Chroniques

par gilles charlassier

soirée de clôture de l’édition 2019
Deuxième Concerto de Brahms par Nelson Freire

Jean-Claude Casadesus dirige l’Orchestre national de Lille
Lille Piano(s) Festival / Le Nouveau Siècle, Lille
- 16 juin 2019
Deuxième Concerto de Brahms par Nelson Freire, à Lille Piano(s) Festival
© ugo ponte | onl

Comme c’est l'usage, sinon la tradition, le Lille Piano(s) Festival se referme par un programme concertant sous la baguette du fondateur Jean-Claude Casadesus. Dirigeant son Orchestre national de Lille, dont il a certes passé les rênes à Alexandre Bloch en 2016 mais avec lequel il garde un évident lien affectif, le chef français accompagne Nelson Freire dans le Concerto pour piano en si bémol majeur Op.83 n°2 de Johannes Brahms.

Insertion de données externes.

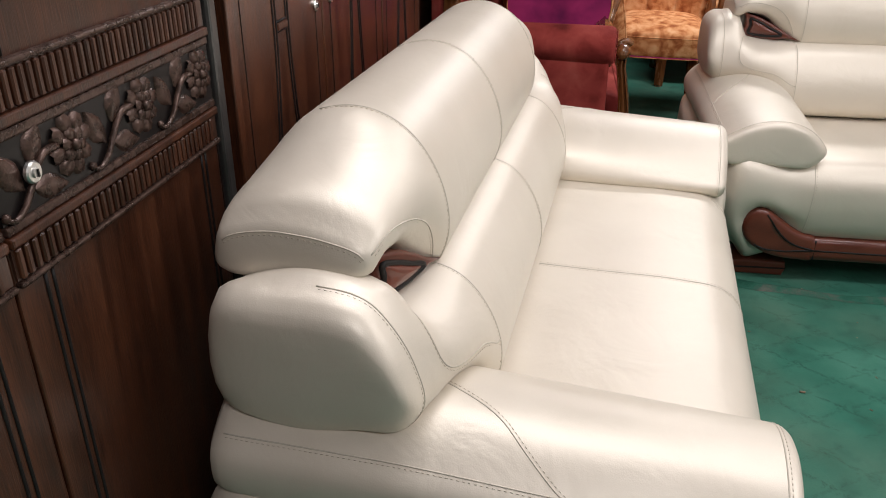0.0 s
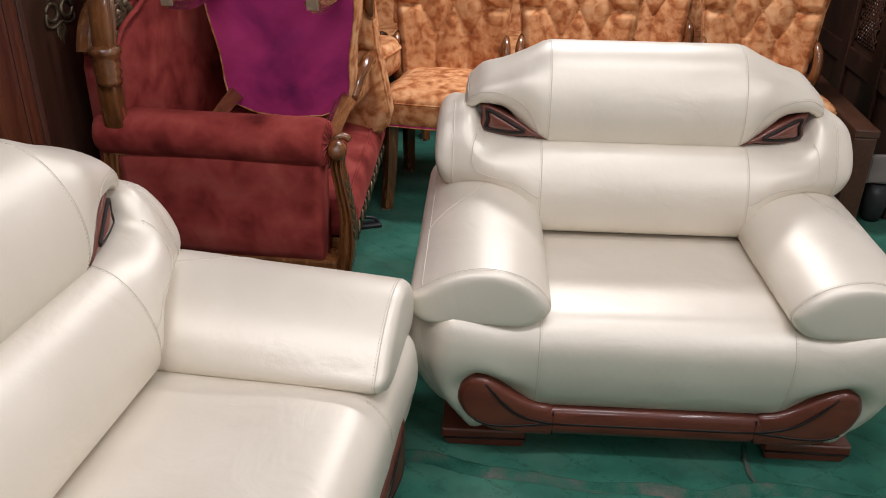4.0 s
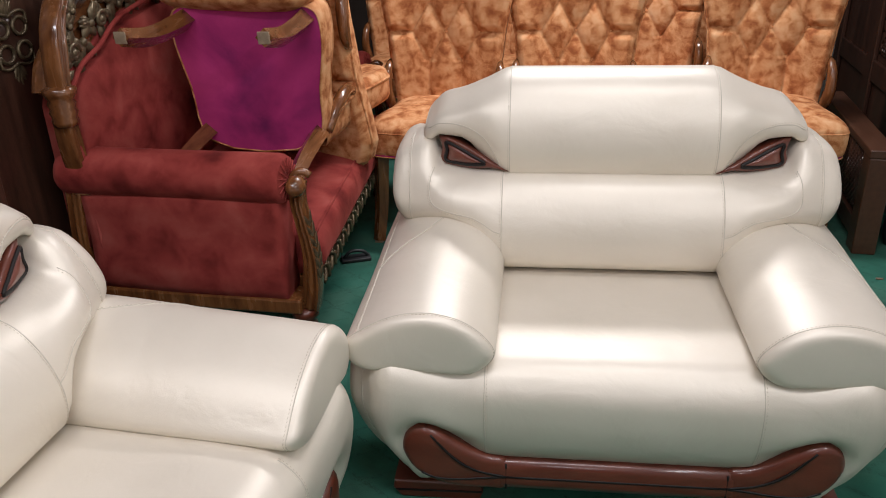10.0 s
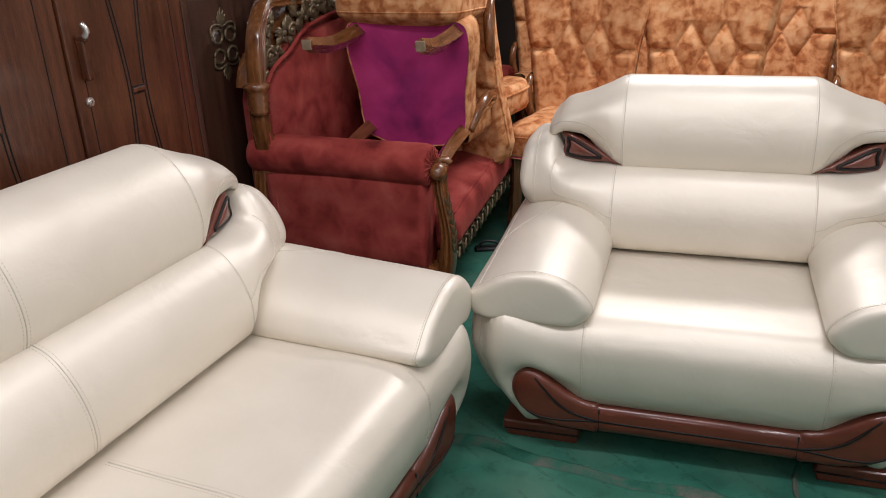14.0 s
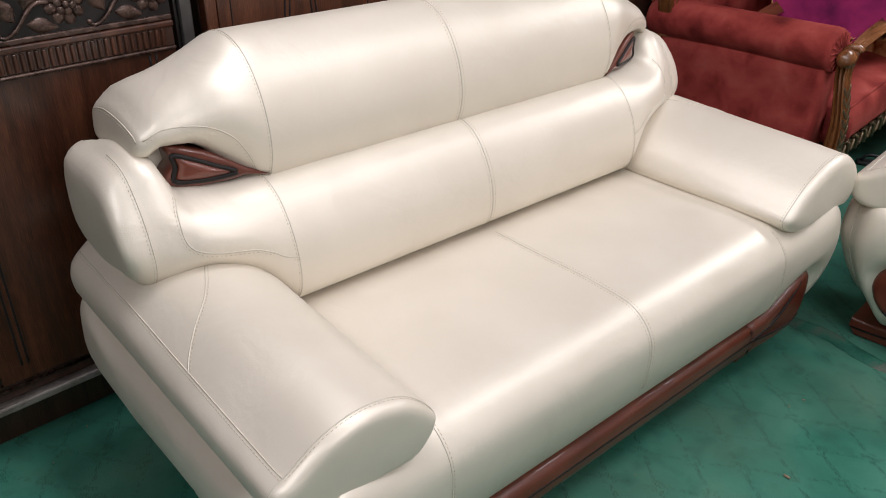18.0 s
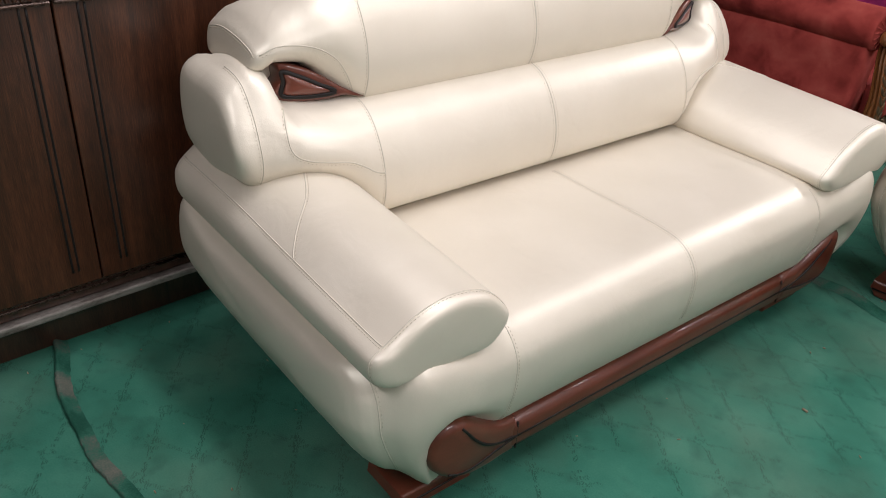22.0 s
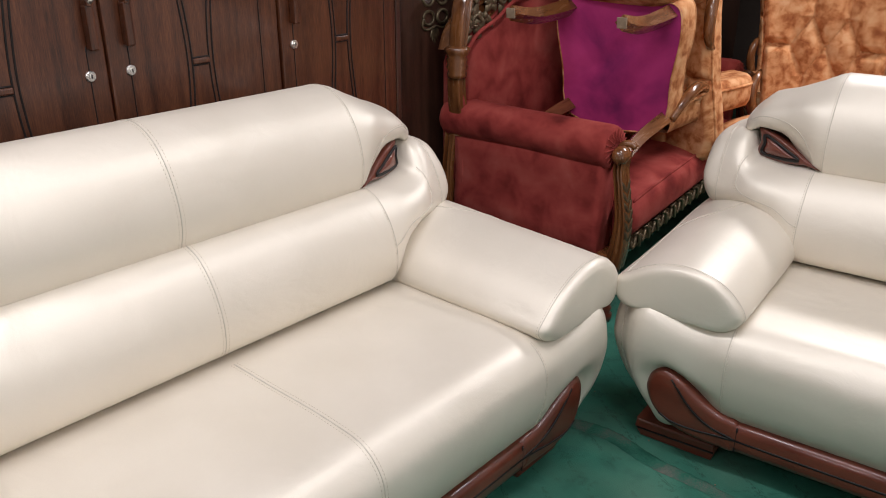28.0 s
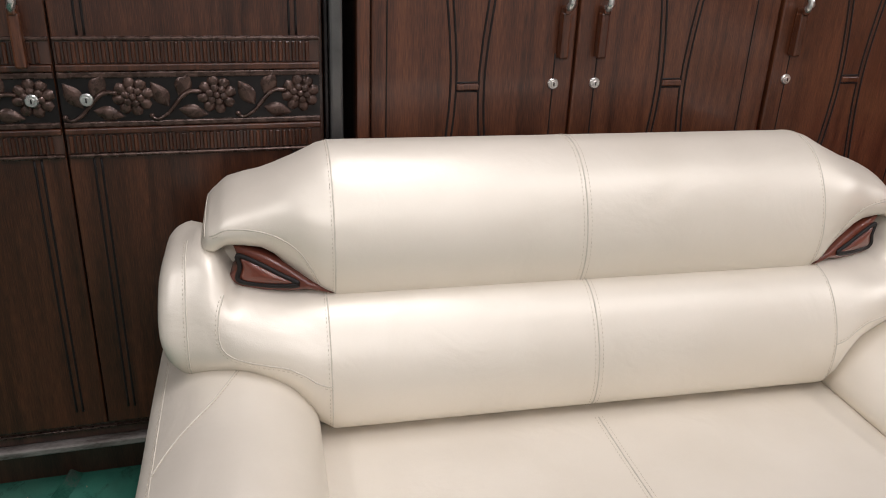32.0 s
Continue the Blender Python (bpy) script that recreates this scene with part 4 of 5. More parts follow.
def settee_arm(y, ys, x0, x1):
    """A rolled arm across the settee; ys = 1 where the seat lies on its far side."""
    roll = part("arm_roll", blanket_roll(x0 - 0.04, x1, y, 0.635, 0.082, 0.074).mesh(), VELVET, settee, smooth=True)
    sec = [(0.0 - 0.045, 0.26), (-0.05, 0.45), (-0.045, 0.60), (0.045, 0.60), (0.05, 0.45), (0.045, 0.26)]
    panel = Loft("x", [(x0 + 0.03, shrink([(y + p, q) for p, q in sec], 0.97)), ((x0 + x1) / 2, [(y + p * 1.12, q) for p, q in sec]), (x1 - 0.02, [(y + p, q) for p, q in sec])], 4)
    part("arm_panel", panel.mesh(), VELVET, settee, smooth=True)
    part("arm_rail", box(x0, y - 0.055, 0.215, x1 + 0.02, y + 0.055, 0.265, 0.008), CHAIR_WOOD, settee)
    # carved front post with a scroll at its head
    xs = x1 + 0.02
    post = polyline([(xs + 0.012, y, 0.22), (xs + 0.026, y, 0.30), (xs + 0.030, y, 0.40), (xs + 0.016, y, 0.50), (xs + 0.006, y, 0.57), (xs + 0.012, y, 0.63)], 0.012)
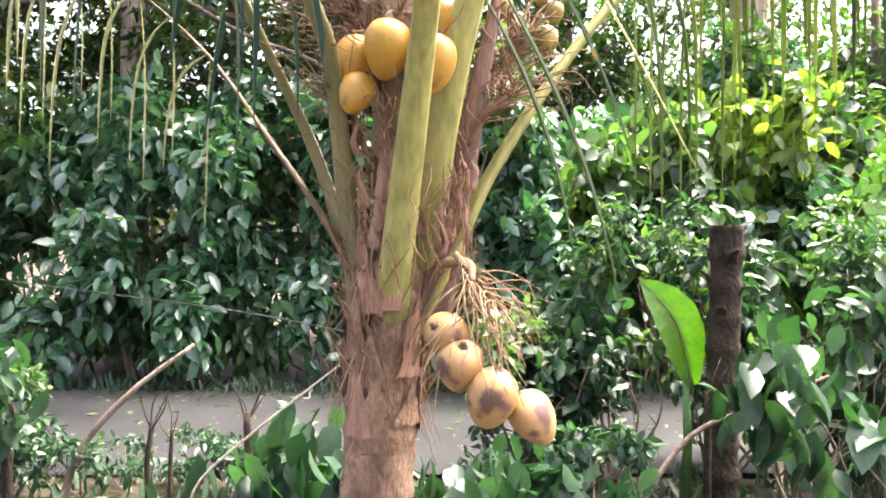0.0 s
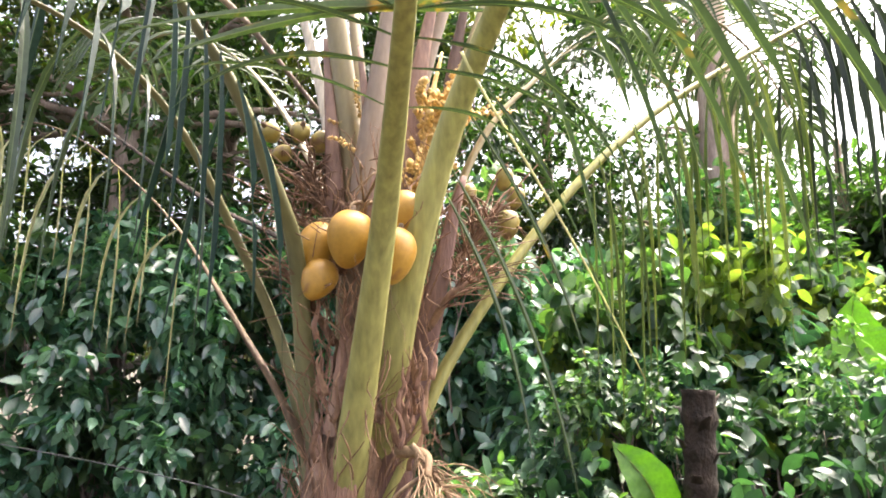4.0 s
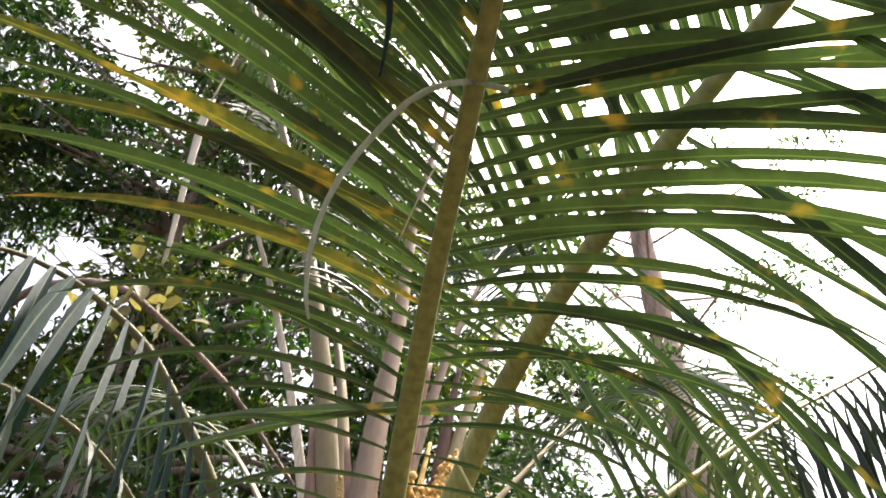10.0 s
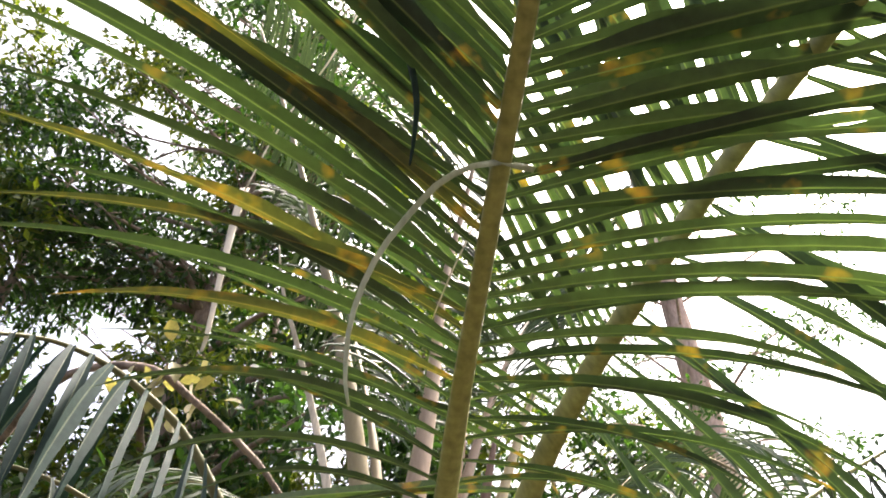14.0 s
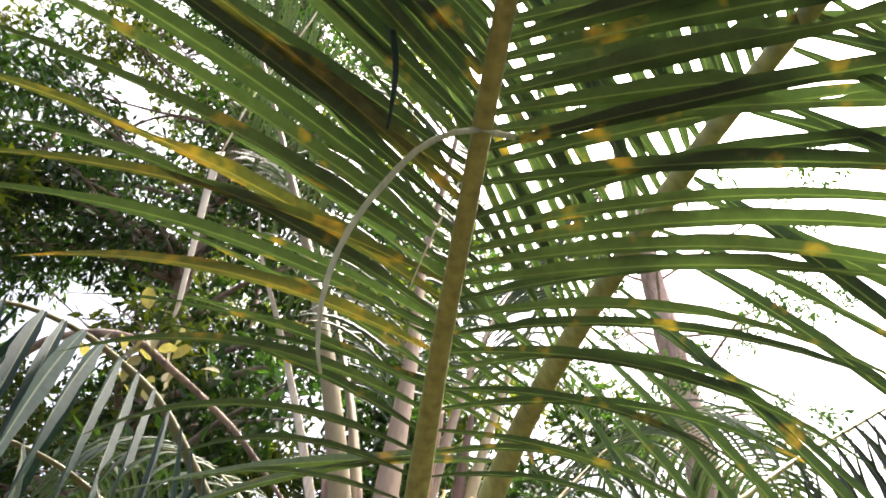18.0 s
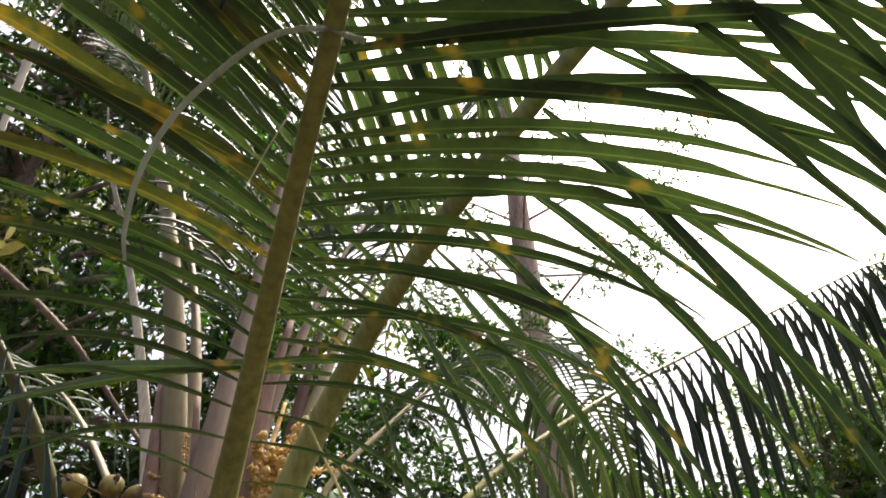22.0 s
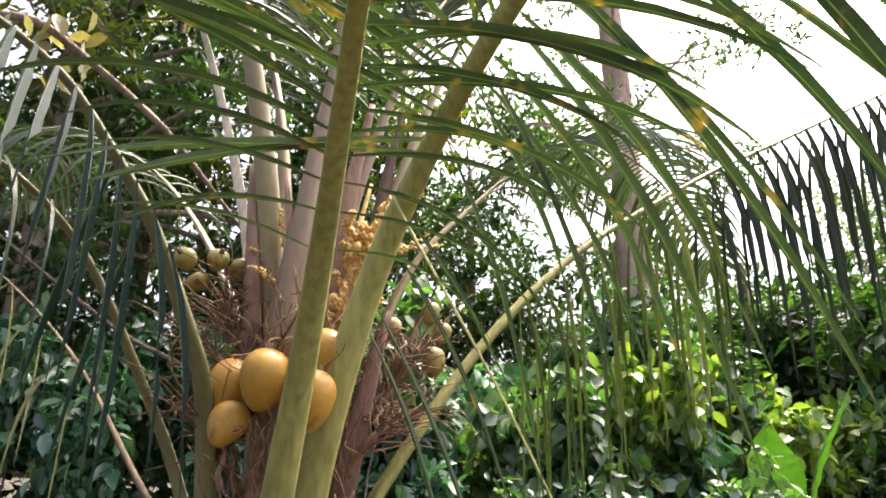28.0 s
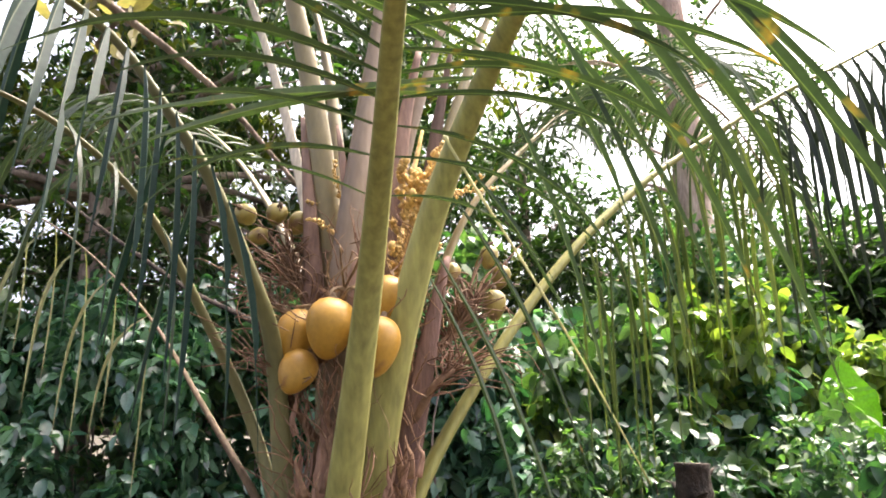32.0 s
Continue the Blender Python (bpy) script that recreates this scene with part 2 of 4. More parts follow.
M_COCO_OLD = coconut_material("coconut_skin_blotched", (0.33, 0.18, 0.06), (0.41, 0.26, 0.13), (0.12, 0.065, 0.055), 0.53)
M_NUT = coconut_material("young_coconut_skin", (0.2, 0.165, 0.04), (0.31, 0.235, 0.06), (0.14, 0.08, 0.04), 0.58)


# ---- mesh helpers ----
class Geo:
    """Collects vertices and faces of one mesh."""

    def __init__(self):
        self.v, self.f = [], []

    def add(self, verts, faces):
        k = len(self.v)
        self.v.extend(tuple(p) for p in verts)
        self.f.extend(tuple(i + k for i in face) for face in faces)

    def tube(self, pts, radii, sides=8, flat=None, side=None, cap=True, lumps=0.0):
        """A tube along pts; flat: height over width of its section; side: the section's wide axis."""
        pts = [Vector(p) for p in pts]
        verts, faces = [], []
        ref = Vector(side) if side is not None else None
        for i, p in enumerate(pts):
            t = (pts[min(i + 1, len(pts) - 1)] - pts[max(i - 1, 0)]).normalized()
            if ref is None:
                ref = t.orthogonal().normalized()
            a = (ref - t * ref.dot(t)).normalized()
            b = t.cross(a)
            if side is None:
                ref = a
            h = flat if flat is not None else 1.0
            for j in range(sides):
                w = 2 * math.pi * j / sides
                r = radii[i]
                if lumps:
                    r *= 1 + lumps * (noise.noise(p * 9 + Vector((math.cos(w), math.sin(w), 0)) * 1.5))
                verts.append(p + a * (math.cos(w) * r) + b * (math.sin(w) * r * h))
        n = len(pts)
        for i in range(n - 1):
            for j in range(sides):
                k = (j + 1) % sides
                faces.append((i * sides + j, i * sides + k, (i + 1) * sides + k, (i + 1) * sides + j))
        if cap:
            faces.append(tuple(range(sides))[::-1])
            faces.append(tuple((n - 1) * sides + j for j in range(sides)))
        self.add(verts, faces)

    def mesh(self, name, mat, smooth=True):
        me = bpy.data.meshes.new(name)
        me.from_pydata(self.v, [], self.f)
        me.materials.append(mat)
        if smooth:
            me.shade_smooth()
        return me


def part(name, geo, mat, parent, label="", at=None, smooth=True):
    """Links a Geo or a mesh as one mesh object under a thing or a part."""
    ob = new(name, geo.mesh(name, mat, smooth) if isinstance(geo, Geo) else geo)
    ob.parent = parent
    if at is not None:
        ob.location = at
    return tagged(ob, label)


def thing(name, label, category, group="", kind="", at=(0, 0, 0)):
    ob = new(name)
    ob.location = at
    ob.empty_display_size = 0.1
    return tagged(ob, label, category, group, kind)


def spline(pts, n):
    """n + 1 points on a smooth curve through pts."""
    p = [Vector(q) for q in pts]
    p = [p[0] * 2 - p[1]] + p + [p[-1] * 2 - p[-2]]
    out, segs = [], len(p) - 3
    for i in range(n + 1):
        u = i / n * segs
        k = min(int(u), segs - 1)
        t = u - k
        a, b, c, d = p[k:k + 4]
        out.append(0.5 * ((2 * b) + (c - a) * t + (2 * a - 5 * b + 4 * c - d) * t * t + (3 * b - a - 3 * c + d) * t ** 3))
    return out


def even(pts, n):
    """pts laid anew at n + 1 even steps of their length."""
    s = [0.0]
    for a, b in zip(pts, pts[1:]):
        s.append(s[-1] + (b - a).length)
    out, k = [], 0
    for i in range(n + 1):
        d = s[-1] * i / n
        while k < len(s) - 2 and s[k + 1] < d:
            k += 1
        u = (d - s[k]) / max(1e-9, s[k + 1] - s[k])
        out.append(pts[k].lerp(pts[k + 1], u))
    return out, s[-1]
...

Dès les premières notes de l'Allegro non troppo se reconnaît le toucher sensible et chaleureux du soliste brésilien. Si le développement du discours ne manque pas d'accès de passion, ceux-ci, comme gantés de velours, ne versent jamais dans la brutalité, contrastant parfois avec la relative sécheresse de la réponse orchestrale. Plus large de sonorité, l'Allegro appassionato fusionne mieux les deux tempéraments qui se mêlent dans une ferveur émulatrice, sans gratuité. L'intensité de l'expression se confirme dans unAndante délicat et frémissant d'onirisme, où s'épanouit une belle liberté de conduite de la ligne mélodique, qui n'oublie pas pour autant le sens de la richesse harmonique sous les feux en demi-teinte, presque intimistes, des pupitres de l'orchestre. Le final, Allegretto grazioso, affirme un entrain généreux, aéré (sinon aérien), sans se départir d'un sentiment authentique, dénué de tout apprêt. L'instinct de la forme et de l'arche dramatique se révèle jusque dans ce rondo allègre, à la joie détachée, mais non désinvolte.

Ce Brahms frappé du sceau de la sincérité marque la fin du mandat de Jean-Claude Casadesus à la tête du festival qu'il a fondé en 2004. Loin de l'allocution enjouée de la quinzième édition, les quelques mots qu'il distille à l'issue du concert disent autant la gratitude qu'une pointe de mélancolie pudique. S'il a désormais l'âge où l'on passe le relais, le chef, issu d'une lignée qui a servi les muses jusqu'au dernier souffle, n'entend pas pour autant se retirer de la vie artistique, poursuivant son histoire d'amour avec le public. On peut néanmoins esquisser un bilan de ces quinze années de festival de piano, qui s'adosse à un travail en profondeur sur l'aménagement du territoire par la culture, avec l'Orchestre national de Lille. Les paris de la curiosité et de l'excellence ont été largement tenus, et, sous sa diversité de lieux et de formats, investissant jusqu'à l'Abbaye de Vaucelles, dans le Cambrésis, la manifestation lilloise peut désormais compter parmi les rendez-vous majeurs pour les amateurs de clavier, avec une tarification très accessible (sans oublier les concerts gratuits), qui ne transigent pas davantage sur l'exigence musicale. Un bel exemple d'élitisme pour tous.